= Zu Taizhi zhiguai =

Collection of stories compiled by Zu Taizhi

Zu Taizhi zhiguai (祖台之志怪 (Ghost Stories by Zu Taizhi" or "Account of Anomalies by Zu Taizhi" or "Zu Taizhi's Records of the Strange", etc.)) or shortly Zhiguai 志怪, is an early collection of fantastic stories (of the zhiguai xiaoshuo genre) compiled by the scholar Zu Taizhi (祖台之, courtesy name (zi): Yuanchen 元臣) during the Eastern Jin period (317–420). The work spans two scrolls (juan) and features accounts of miraculous events, supernatural phenomena, and individuals with magical powers, including historical figures such as Dongfang Shuo (东方朔), Zhang Hua (张华), and Tao Kan (陶侃). Some stories depict romantic relationships between ghosts and humans, for example in the tales Chen Kui (陈夔) and Lushan furen (庐山夫人).
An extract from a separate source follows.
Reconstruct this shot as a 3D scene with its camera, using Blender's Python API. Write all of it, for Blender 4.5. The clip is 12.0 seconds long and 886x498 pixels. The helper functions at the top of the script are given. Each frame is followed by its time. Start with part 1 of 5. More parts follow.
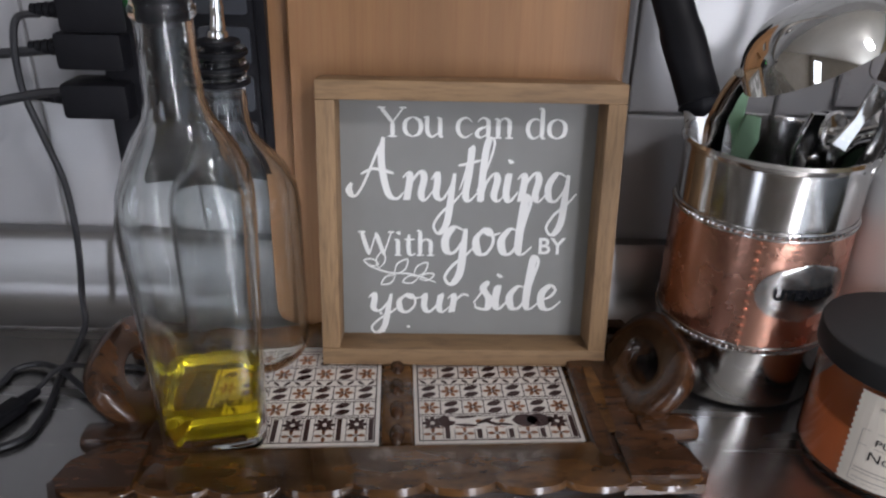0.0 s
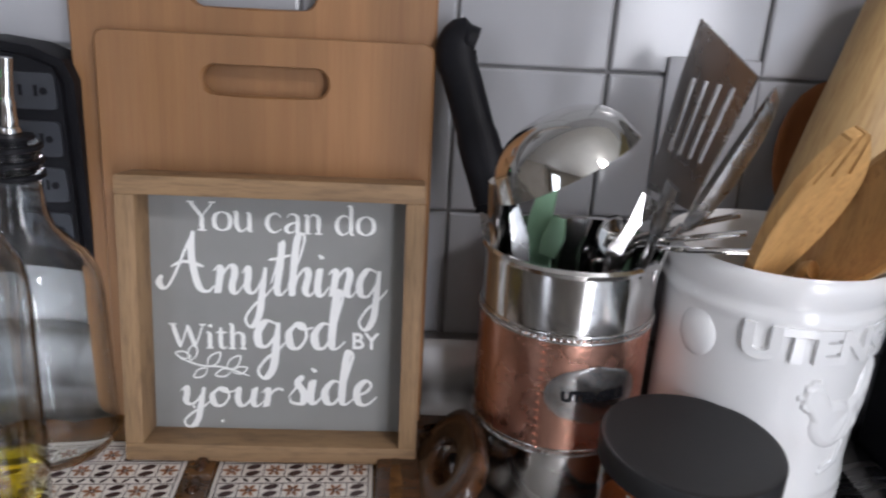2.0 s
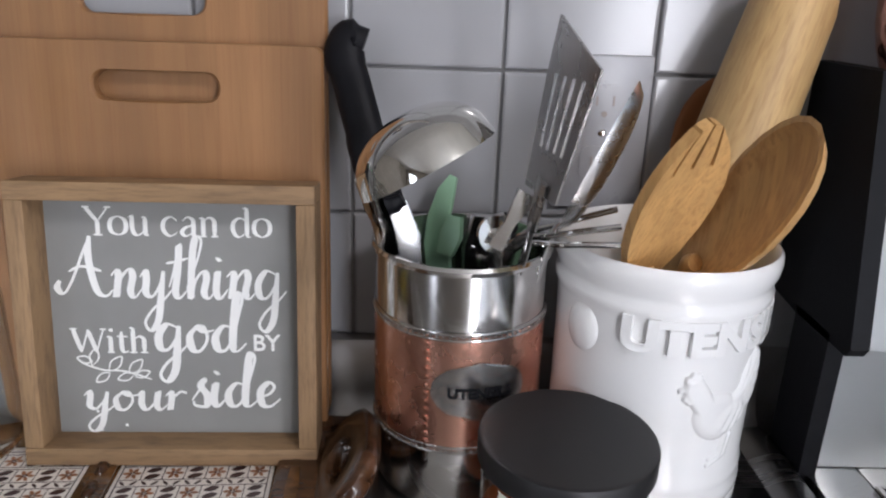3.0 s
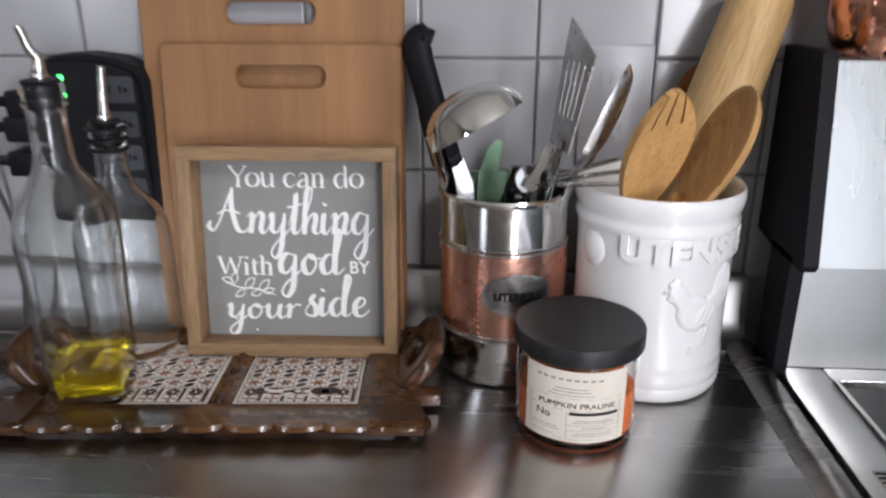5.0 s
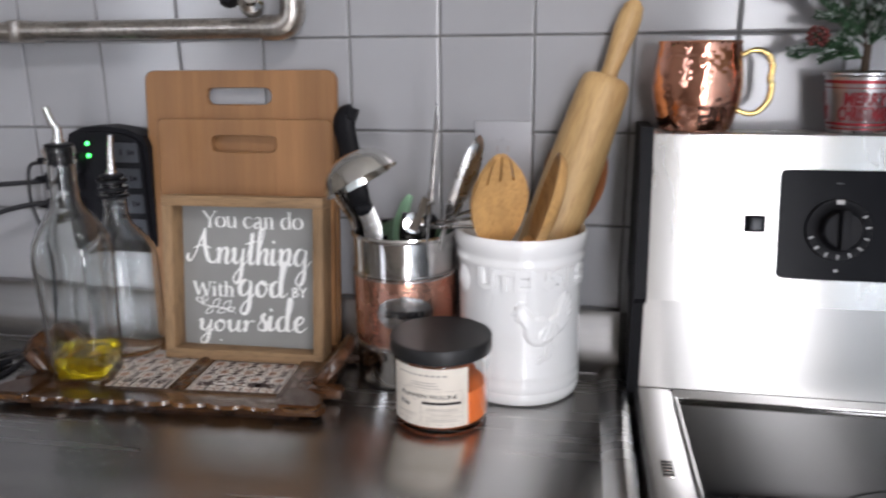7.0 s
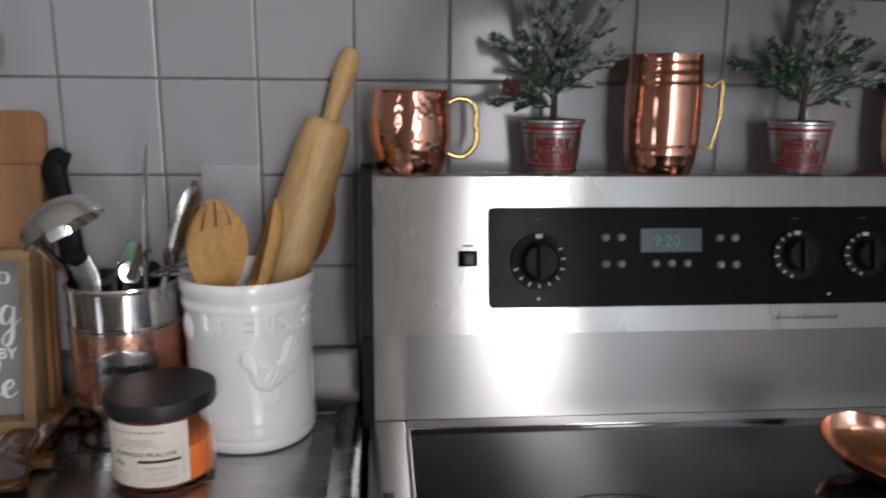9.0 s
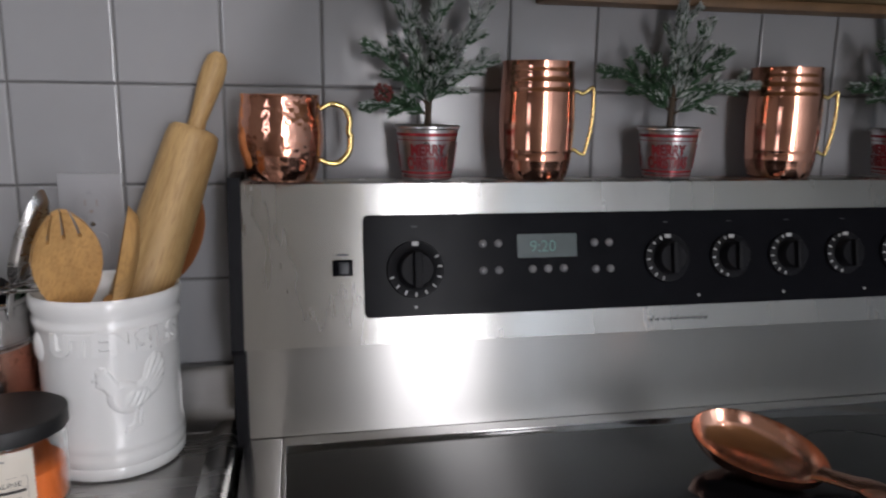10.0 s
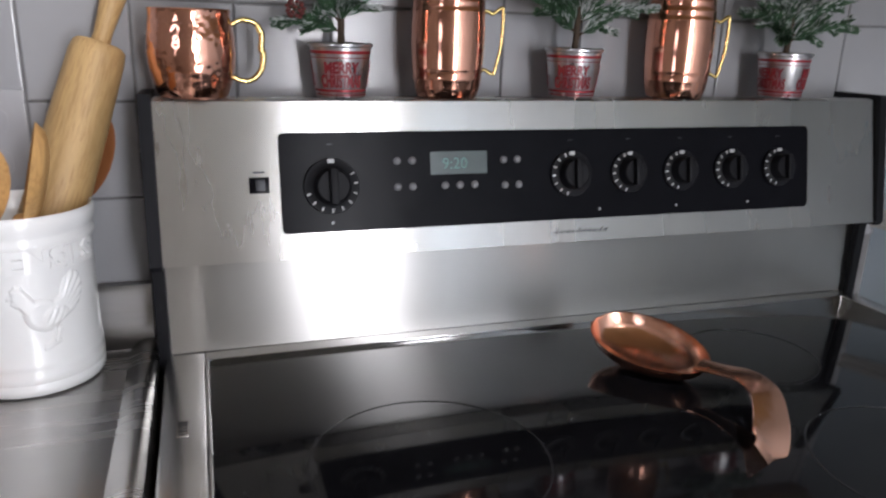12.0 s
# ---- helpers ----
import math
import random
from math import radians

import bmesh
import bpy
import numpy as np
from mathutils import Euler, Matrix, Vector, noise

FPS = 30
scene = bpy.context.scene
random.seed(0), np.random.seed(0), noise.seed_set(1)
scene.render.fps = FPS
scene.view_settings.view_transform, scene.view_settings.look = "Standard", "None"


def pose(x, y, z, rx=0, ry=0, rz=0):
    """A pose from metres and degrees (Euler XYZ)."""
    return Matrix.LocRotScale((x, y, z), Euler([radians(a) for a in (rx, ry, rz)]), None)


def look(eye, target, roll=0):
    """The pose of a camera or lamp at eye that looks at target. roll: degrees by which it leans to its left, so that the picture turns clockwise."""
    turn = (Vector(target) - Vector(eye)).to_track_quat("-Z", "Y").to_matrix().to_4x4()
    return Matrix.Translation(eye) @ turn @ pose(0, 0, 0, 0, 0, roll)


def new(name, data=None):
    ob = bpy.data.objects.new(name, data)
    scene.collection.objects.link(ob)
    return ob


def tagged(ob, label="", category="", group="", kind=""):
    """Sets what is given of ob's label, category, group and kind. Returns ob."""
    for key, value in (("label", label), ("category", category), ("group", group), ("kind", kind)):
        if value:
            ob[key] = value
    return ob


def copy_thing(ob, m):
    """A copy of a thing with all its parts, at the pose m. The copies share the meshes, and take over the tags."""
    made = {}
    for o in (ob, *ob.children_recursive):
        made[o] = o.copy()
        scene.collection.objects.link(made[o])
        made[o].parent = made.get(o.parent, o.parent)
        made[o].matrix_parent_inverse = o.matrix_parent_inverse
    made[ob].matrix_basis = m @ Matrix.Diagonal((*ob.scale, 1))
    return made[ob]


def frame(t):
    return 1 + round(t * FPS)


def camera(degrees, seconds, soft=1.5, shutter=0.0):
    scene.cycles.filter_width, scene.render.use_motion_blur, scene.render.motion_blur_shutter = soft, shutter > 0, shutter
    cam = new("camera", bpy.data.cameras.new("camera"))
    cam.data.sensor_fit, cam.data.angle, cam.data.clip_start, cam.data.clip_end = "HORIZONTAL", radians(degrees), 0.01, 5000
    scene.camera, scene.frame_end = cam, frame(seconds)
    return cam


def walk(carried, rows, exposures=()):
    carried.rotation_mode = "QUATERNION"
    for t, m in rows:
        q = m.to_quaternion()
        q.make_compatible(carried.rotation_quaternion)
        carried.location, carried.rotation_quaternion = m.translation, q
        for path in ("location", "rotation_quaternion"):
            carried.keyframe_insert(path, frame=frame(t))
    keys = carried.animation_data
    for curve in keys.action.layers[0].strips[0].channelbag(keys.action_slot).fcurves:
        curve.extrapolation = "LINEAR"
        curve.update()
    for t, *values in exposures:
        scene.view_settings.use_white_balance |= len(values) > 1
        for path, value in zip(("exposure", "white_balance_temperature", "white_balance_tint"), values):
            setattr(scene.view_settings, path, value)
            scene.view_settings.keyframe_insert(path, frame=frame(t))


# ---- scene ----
cam = camera(61.8, 12.0, soft=2.1, shutter=0.6)
PATH = [
    (0, (0.004, 0.006, 1.249), (0.009, 1.803, 0.372), 1.4),
    (0.5, (0.007, 0.003, 1.252), (0.034, 1.83, 0.438), 1.3),
    (1, (0.014, -0.003, 1.247), (0.08, 1.867, 0.538), 1.3),
    (1.5, (0.064, 0.007, 1.259), (0.162, 1.884, 0.575), 2.2),
    (2, (0.12, 0.008, 1.266), (0.176, 1.886, 0.582), 3.0),
    (2.5, (0.162, 0.001, 1.263), (0.189, 1.889, 0.604), 1.9),
    (3, (0.193, 0.004, 1.266), (0.244, 1.887, 0.594), 1.9),
    (4.8, (0.202, -0.131, 1.275), (0.107, 1.728, 0.544), -0.3),
    (5, (0.203, -0.169, 1.283), (0.085, 1.703, 0.589), -0.1),
    (5.5, (0.237, -0.232, 1.296), (0.068, 1.657, 0.66), 0.0),
    (6, (0.303, -0.283, 1.301), (0.005, 1.606, 0.713), 0.3),
    (6.5, (0.362, -0.319, 1.302), (-0.048, 1.562, 0.762), -0.8),
    (7, (0.407, -0.323, 1.299), (0.056, 1.579, 0.788), -0.5),
    (9, (0.488, -0.326, 1.308), (0.661, 1.622, 0.889), 0.6),
    (9.5, (0.509, -0.323, 1.304), (0.804, 1.617, 0.915), 0.9),
    (10, (0.535, -0.318, 1.302), (0.927, 1.605, 0.916), 0.8),
    (10.5, (0.536, -0.326, 1.301), (1.037, 1.567, 0.892), 1.3),
    (11, (0.526, -0.333, 1.3), (1.136, 1.516, 0.844), 2.3),
    (11.5, (0.526, -0.34, 1.3), (1.194, 1.47, 0.774), 2.8),
    (12, (0.528, -0.351, 1.296), (1.131, 1.47, 0.727), 1.7),
]
EXPOSURES = [(t, e, k, 16) for t, e, k in ((0.0, 0.0, 6220), (1.5, 0.0, 6160), (2.5, 0.20, 6200), (5.0, 0.27, 6320), (6.0, 0.30, 6270), (7.0, 0.22, 6370), (9.0, -0.42, 6500), (9.5, -0.49, 6500), (10.5, -0.24, 6420), (11.5, 0.14, 6380), (12.0, 0.22, 6370))]

walk(cam, [(t, look(eye, target, roll)) for t, eye, target, roll in PATH], exposures=EXPOSURES)

# ---- world and light ----
world = bpy.data.worlds.new("sky_world")
scene.world = world
world.use_nodes = True
wn = world.node_tree
sky = wn.nodes.new("ShaderNodeTexSky")
sky.sky_type = "NISHITA"
sky.sun_disc = False
sky.sun_elevation, sky.sun_rotation = radians(38), radians(200)
wn.links.new(sky.outputs["Color"], wn.nodes["Background"].inputs["Color"])
wn.nodes["Background"].inputs["Strength"].default_value = 0.12


def lamp(name, kind, m, energy, color=(1, 1, 1), size=0.5, size_y=None, angle=0.01):
    data = bpy.data.lights.new(name, kind)
    data.energy, data.color = energy, color
    if kind == "AREA":
        data.size = size
        if size_y:
            data.shape, data.size_y = "RECTANGLE", size_y
    if kind == "SUN":
        data.angle = angle
    ob = new(name, data)
    ob.matrix_world = m
    return tagged(ob, kind="structure")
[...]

The language of the collection is noted for its richness and elegance. Although the work was mostly lost shortly after its compilation, the Republican-era scholar Lu Xun (鲁迅) reconstructed 15 surviving fragments in his collection Gu xiaoshuo gouchen (古小說鉤沉). Additional smaller fragments are preserved in the collections Shuofu (说郛) and Gujin shuobu congshu (古今说部丛书).

The Hanyu da zidian f.e. uses the edition of the Gujin shuobu congshu.

==Bibliography==
- Li Xueqin 李学勤, and Lü Wenyu 吕文郁 (eds.): Siku da cidian 四庫大辭典. Changchun: Jilin daxue chubanshe, vol. 2, p. 2167 f.